Muhammad Omar, whose views are usually sensible, catalogues the failings of colonialism in a fashion which ticks the box of political correctness but otherwise takes a rather select view of history (Daily News, June 13).
His opening statement is particularly problematic. “Civilisation,” he asserts, “would have existed in South Africa and progressed with or without the British Empire.” His assertion depends on how “civilisation” is defined.
Before the minuscule nucleus of a British presence was established in Natal in 1843, the hegemony of Shaka and Dingane prevailed. Militarily impressive and brutally efficient, nonetheless, it could not be compared with the material aspects of life which followed the wake of British settlement: the wheel, pen and paper, bricks and mortar, spinning and weaving, literacy and Christianity. – all the accrual of many centuries of development.
In time, it is possible that those material benefits may have evolved in Natal without the British presence but that is speculation. The reality is that since the beginning of recorded history, no part of the world has escaped outside or foreign influences. And while those influences have invariably had harsh consequences, they have also had beneficial legacies. (Significantly, Omar does not list the USA as having progressed despite British imperialism.)

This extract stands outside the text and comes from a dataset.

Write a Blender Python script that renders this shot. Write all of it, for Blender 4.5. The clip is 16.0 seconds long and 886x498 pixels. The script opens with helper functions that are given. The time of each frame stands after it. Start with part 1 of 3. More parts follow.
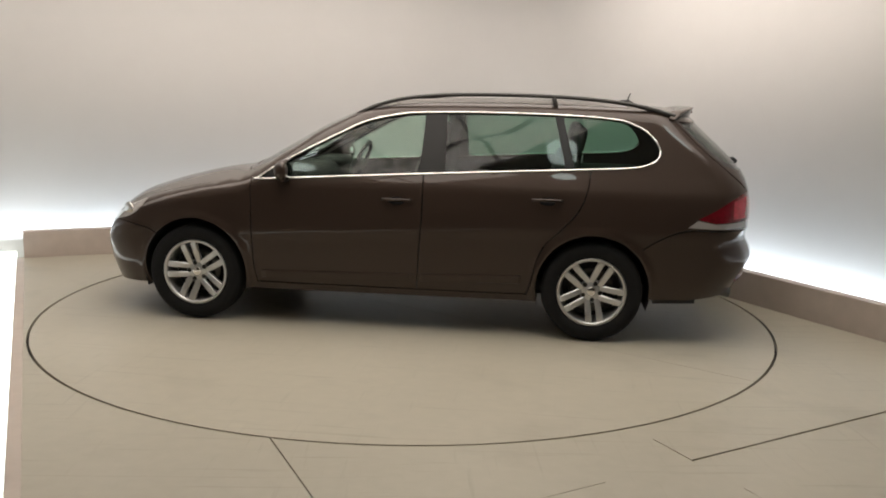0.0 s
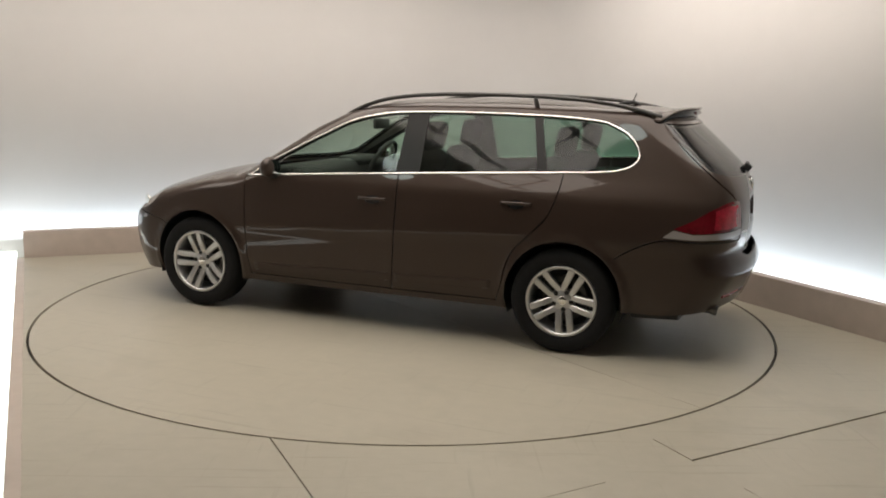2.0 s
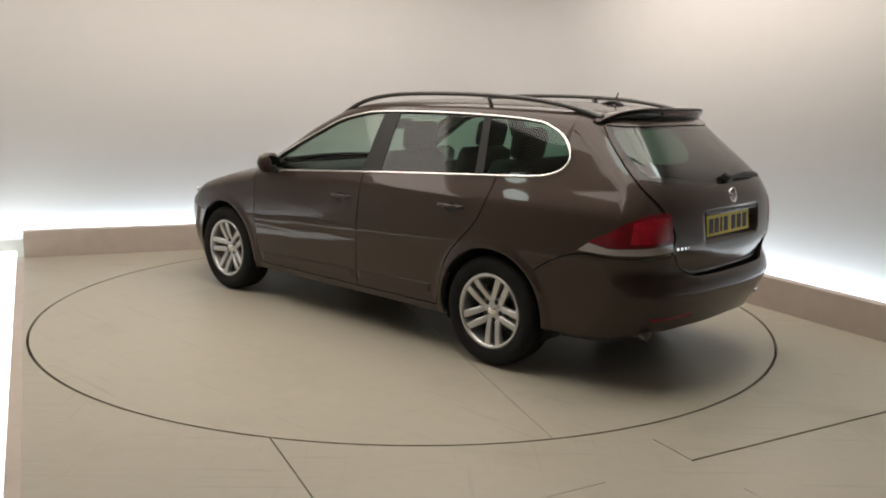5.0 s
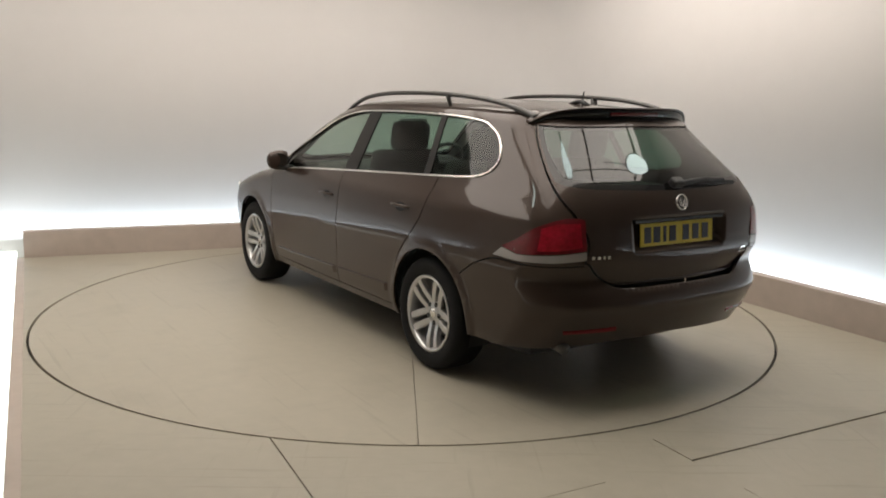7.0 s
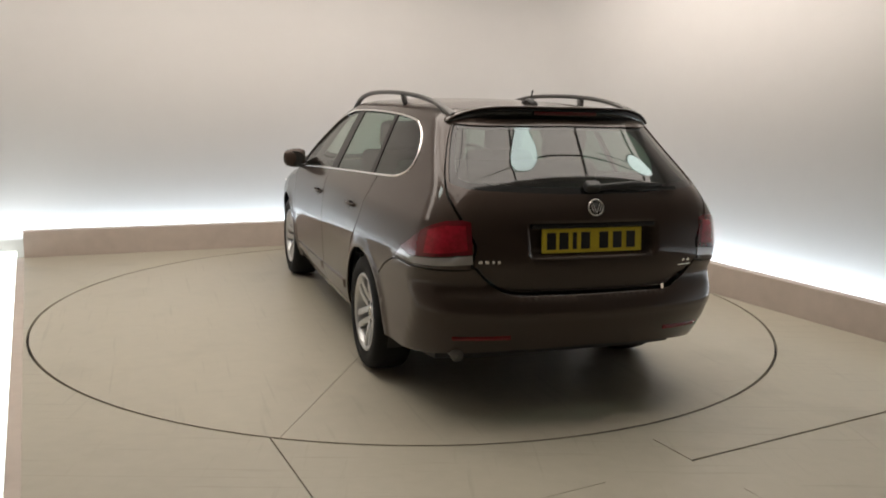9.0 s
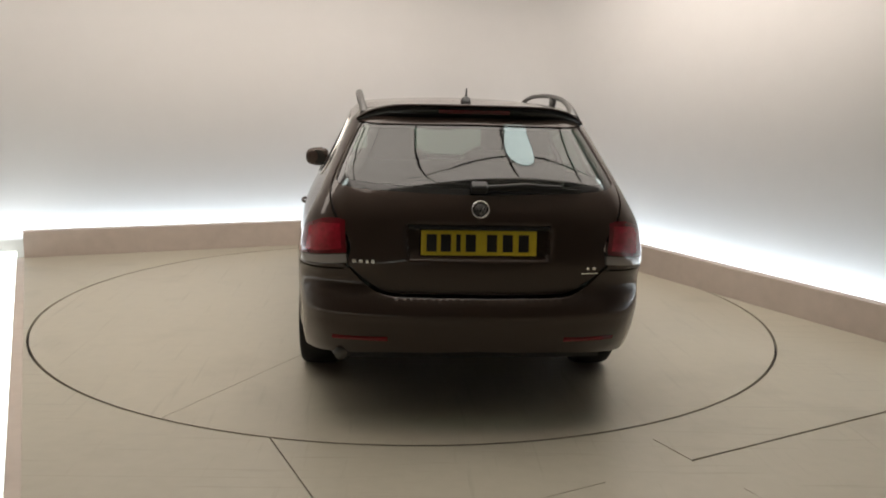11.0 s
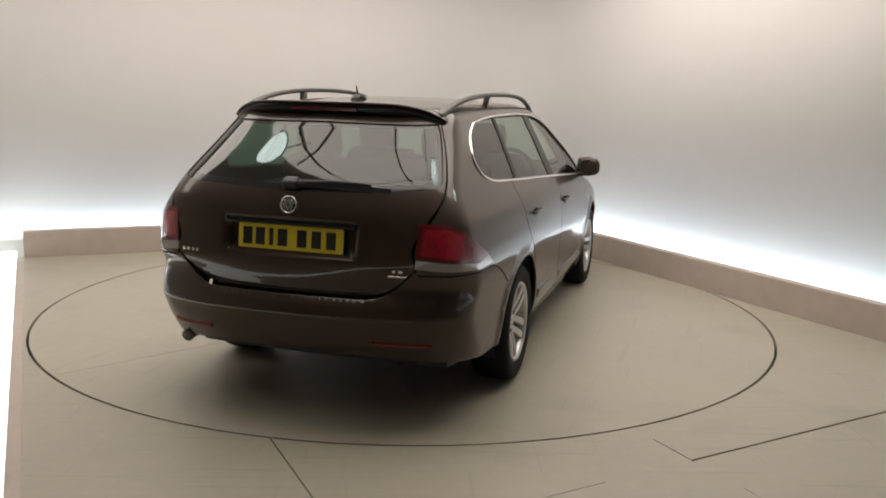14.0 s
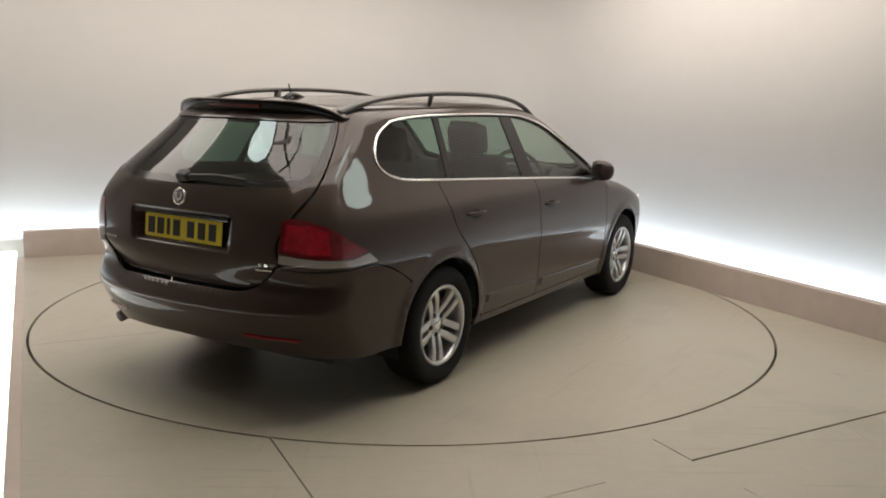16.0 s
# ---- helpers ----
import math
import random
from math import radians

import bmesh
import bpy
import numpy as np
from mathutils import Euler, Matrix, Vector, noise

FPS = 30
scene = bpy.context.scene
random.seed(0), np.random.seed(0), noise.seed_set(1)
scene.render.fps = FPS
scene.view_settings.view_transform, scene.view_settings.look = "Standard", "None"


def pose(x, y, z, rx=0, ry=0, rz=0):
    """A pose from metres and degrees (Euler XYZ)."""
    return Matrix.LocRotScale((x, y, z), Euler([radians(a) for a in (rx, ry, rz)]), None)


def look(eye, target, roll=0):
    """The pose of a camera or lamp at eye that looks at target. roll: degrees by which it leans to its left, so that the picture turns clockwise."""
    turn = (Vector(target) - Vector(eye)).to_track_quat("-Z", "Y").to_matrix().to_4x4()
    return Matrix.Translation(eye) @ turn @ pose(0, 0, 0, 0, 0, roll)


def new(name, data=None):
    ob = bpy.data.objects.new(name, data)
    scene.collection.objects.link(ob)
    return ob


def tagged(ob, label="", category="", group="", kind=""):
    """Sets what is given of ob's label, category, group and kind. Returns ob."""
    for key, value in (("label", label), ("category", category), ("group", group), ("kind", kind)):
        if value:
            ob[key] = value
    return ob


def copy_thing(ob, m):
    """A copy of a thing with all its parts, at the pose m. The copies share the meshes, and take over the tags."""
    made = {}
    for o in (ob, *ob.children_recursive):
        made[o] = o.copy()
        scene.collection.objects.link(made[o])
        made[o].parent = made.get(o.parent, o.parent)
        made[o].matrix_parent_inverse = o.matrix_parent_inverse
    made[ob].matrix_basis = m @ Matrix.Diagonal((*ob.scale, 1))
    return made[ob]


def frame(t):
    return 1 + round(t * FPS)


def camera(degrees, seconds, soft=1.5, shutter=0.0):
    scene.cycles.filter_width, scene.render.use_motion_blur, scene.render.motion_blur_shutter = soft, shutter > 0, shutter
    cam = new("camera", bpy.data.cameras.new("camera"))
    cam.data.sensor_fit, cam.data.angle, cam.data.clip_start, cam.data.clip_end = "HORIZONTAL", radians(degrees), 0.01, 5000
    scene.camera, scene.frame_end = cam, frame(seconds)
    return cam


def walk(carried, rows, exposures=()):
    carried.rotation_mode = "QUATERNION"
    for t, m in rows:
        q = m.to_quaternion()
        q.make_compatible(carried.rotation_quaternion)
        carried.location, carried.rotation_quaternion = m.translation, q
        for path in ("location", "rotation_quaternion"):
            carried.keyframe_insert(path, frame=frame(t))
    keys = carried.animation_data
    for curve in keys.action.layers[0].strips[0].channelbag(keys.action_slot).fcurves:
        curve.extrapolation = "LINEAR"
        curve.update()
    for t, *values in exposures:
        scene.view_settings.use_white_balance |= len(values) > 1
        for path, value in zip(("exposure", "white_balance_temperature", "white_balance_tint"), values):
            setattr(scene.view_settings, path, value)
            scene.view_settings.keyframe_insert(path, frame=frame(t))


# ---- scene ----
cam = camera(54.4, 16.0, soft=1.9)
EYE = Vector((0.0, -6.027, 1.526))
VIEW = look(EYE, EYE + Vector((0.03858, 0.98294, -0.17981)), 1.463)
walk(cam, [(0.0, VIEW), (16.0, VIEW)])

# ---- light ----
world = bpy.data.worlds.new("studio_dark")
scene.world = world
world.use_nodes = True
world.node_tree.nodes["Background"].inputs["Color"].default_value = (0.02, 0.02, 0.02, 1)
world.node_tree.nodes["Background"].inputs["Strength"].default_value = 1.0
scene.view_settings.exposure = 0.0


def area(name, m, sx, sy, watts, color, shape="RECTANGLE"):
    d = bpy.data.lights.new(name, "AREA")
    d.shape, d.size, d.size_y, d.energy, d.color = shape, sx, sy, watts, color
    ob = new(name, d)
    ob.matrix_world = m
    return ob


# plan of the platform
CORNER = Vector((1.083, 3.266, 0))
LEFT_END = Vector((-3.372, 1.506, 0))
RIGHT_DIR = Vector((0.446, -0.895, 0))
LEFT_DIR = (LEFT_END - CORNER).normalized()
EDGE_DIR = Vector((0.397, -0.918, 0))
KERB_H = 0.235
UP = Vector((0, 0, 1))
OUT_L = Vector((LEFT_DIR.y, -LEFT_DIR.x, 0))      # outward of the back-left kerb
if OUT_L.y < 0:
    OUT_L = -OUT_L
OUT_R = Vector((-RIGHT_DIR.y, RIGHT_DIR.x, 0))
if OUT_R.x < 0:
    OUT_R = -OUT_R
OUT_E = Vector((EDGE_DIR.y, -EDGE_DIR.x, 0))
if OUT_E.x > 0:
    OUT_E = -OUT_E
TABLE_R = 2.465
WARM = (1.0, 0.902, 0.812)
COOL = (0.80, 0.91, 1.0)


def strip(name, a, b, width, watts, aim):
    mid, d = (a + b) / 2, (b - a)
    x = d.normalized()
    z = -aim.normalized()
    y = z.cross(x).normalized()
    z = x.cross(y)
    m = Matrix((x, y, z)).transposed().to_4x4()
    m.translation = mid
    return area(name, m, d.length, width, watts, COOL)


WALL_GAP = 0.45
strip("led_strip_back", CORNER + LEFT_DIR * 0.5 + OUT_L * 0.39 + UP * 0.11, LEFT_END + LEFT_DIR * 4.5 + OUT_L * 0.39 + UP * 0.11, 0.04, 21, UP + OUT_L * 0.5)
strip("led_strip_side", CORNER + RIGHT_DIR * 0.5 + OUT_R * 0.39 + UP * 0.11, CORNER + RIGHT_DIR * 9 + OUT_R * 0.39 + UP * 0.11, 0.04, 21, UP + OUT_R * 0.5)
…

For Omar to contend that “colonialism brought nothing less than misery to Africa,” is extravagant. In the first place, the British ended the scourge of slavery which had wrought havoc and suffering among Africans for centuries. British authority brought a measure of stability and order to areas under the Union Jack. Of course, there were dreadful blunders such as the Anglo-Zulu war and the brutal crushing of the Bhambatha uprising of 1906.
Omar’s likening of colonialism to the holocaust is a sad departure from his usual informed logic. Despite its limitations, the Natal colonial Blue Book of statistics for 1908 shows that the African population grew from an estimated 113,000 in 1852 to nearly 1 million by 1908. Clearly, holocaust genocide did not feature here. In Rhodesia, the black population increased 12 fold between 1890 and 1980. Certainly, colonialism, as practised in the Congo under King Leopold of Belgium, was fraught with human suffering and rightly ranks as a dark period in that region.
Overall, what appears missing from Omar’s view is that Africa was subject to bouts of invasion and conquest long before European colonialism. It is an established fact that the southward migration of Africans from the equatorial regions was the result of slave raiding and trading and internecine conflict which amounted to black-on-black colonisation. It would be interesting for him to account for the benefits of that experience for the San people, the original inhabitants of southern Africa.
Sent into The Mercury and published, 20 June 2017.